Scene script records
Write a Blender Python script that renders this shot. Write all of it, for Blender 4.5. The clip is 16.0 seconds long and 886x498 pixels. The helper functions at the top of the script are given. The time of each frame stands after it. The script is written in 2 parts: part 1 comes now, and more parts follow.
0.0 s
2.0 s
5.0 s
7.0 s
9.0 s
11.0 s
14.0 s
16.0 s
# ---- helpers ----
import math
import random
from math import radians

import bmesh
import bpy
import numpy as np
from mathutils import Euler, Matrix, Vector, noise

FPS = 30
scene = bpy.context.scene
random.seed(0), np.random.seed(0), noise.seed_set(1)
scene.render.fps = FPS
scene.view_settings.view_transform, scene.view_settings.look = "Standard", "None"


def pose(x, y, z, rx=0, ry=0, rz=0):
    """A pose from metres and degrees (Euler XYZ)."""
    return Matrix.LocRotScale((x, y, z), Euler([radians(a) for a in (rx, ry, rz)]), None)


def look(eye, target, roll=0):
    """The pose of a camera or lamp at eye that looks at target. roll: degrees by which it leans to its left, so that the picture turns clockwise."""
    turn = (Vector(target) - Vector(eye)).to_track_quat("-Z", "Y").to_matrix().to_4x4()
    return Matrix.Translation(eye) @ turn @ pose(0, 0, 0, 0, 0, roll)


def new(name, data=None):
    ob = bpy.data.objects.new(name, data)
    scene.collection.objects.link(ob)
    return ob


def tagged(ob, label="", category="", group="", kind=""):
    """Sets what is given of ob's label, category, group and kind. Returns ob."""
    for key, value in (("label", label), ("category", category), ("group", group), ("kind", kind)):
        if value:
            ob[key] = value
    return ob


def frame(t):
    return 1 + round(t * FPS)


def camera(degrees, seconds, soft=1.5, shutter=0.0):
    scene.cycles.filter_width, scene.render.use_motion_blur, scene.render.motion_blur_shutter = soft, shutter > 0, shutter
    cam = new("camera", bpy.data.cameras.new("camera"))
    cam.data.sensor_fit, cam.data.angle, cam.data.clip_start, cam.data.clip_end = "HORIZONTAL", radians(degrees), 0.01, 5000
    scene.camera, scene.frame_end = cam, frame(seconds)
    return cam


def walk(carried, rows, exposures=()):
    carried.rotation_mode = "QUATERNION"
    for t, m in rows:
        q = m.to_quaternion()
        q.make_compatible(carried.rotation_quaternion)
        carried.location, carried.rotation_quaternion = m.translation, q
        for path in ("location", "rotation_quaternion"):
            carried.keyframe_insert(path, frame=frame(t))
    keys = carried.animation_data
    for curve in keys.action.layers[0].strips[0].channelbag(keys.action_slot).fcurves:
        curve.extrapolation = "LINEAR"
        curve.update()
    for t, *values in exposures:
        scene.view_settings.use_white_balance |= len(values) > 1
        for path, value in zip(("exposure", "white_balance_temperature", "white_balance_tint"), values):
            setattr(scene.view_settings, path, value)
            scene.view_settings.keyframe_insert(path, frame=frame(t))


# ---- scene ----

---

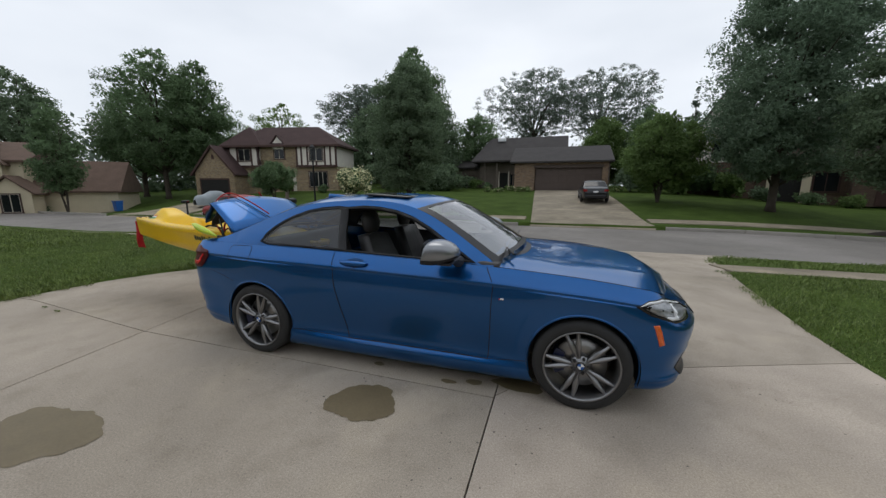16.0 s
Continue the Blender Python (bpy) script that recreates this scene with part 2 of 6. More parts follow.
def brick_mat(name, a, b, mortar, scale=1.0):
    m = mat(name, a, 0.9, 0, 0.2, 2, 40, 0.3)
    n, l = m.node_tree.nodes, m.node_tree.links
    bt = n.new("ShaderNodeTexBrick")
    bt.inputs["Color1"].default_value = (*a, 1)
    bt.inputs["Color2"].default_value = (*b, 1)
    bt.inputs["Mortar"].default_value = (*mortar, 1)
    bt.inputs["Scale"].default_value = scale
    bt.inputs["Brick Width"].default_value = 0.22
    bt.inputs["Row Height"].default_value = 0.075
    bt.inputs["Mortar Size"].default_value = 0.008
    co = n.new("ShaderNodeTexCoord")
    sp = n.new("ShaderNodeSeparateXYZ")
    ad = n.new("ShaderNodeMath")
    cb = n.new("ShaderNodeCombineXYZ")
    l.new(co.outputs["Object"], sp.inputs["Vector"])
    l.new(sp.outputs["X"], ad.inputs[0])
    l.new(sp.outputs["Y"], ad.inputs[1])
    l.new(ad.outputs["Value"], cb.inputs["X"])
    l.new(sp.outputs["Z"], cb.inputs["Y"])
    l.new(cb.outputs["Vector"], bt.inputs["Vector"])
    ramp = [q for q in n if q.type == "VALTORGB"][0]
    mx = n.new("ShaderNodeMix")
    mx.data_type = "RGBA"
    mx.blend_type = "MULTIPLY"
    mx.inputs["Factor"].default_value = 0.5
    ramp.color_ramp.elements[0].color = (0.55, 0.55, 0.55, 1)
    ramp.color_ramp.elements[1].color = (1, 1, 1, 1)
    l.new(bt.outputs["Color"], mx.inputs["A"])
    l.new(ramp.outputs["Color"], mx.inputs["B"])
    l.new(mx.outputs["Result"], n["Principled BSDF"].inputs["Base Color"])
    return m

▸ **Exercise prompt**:
Using the listing above, work out how many of its lines include "carried", and give only the result.

▸ **Task result**:
6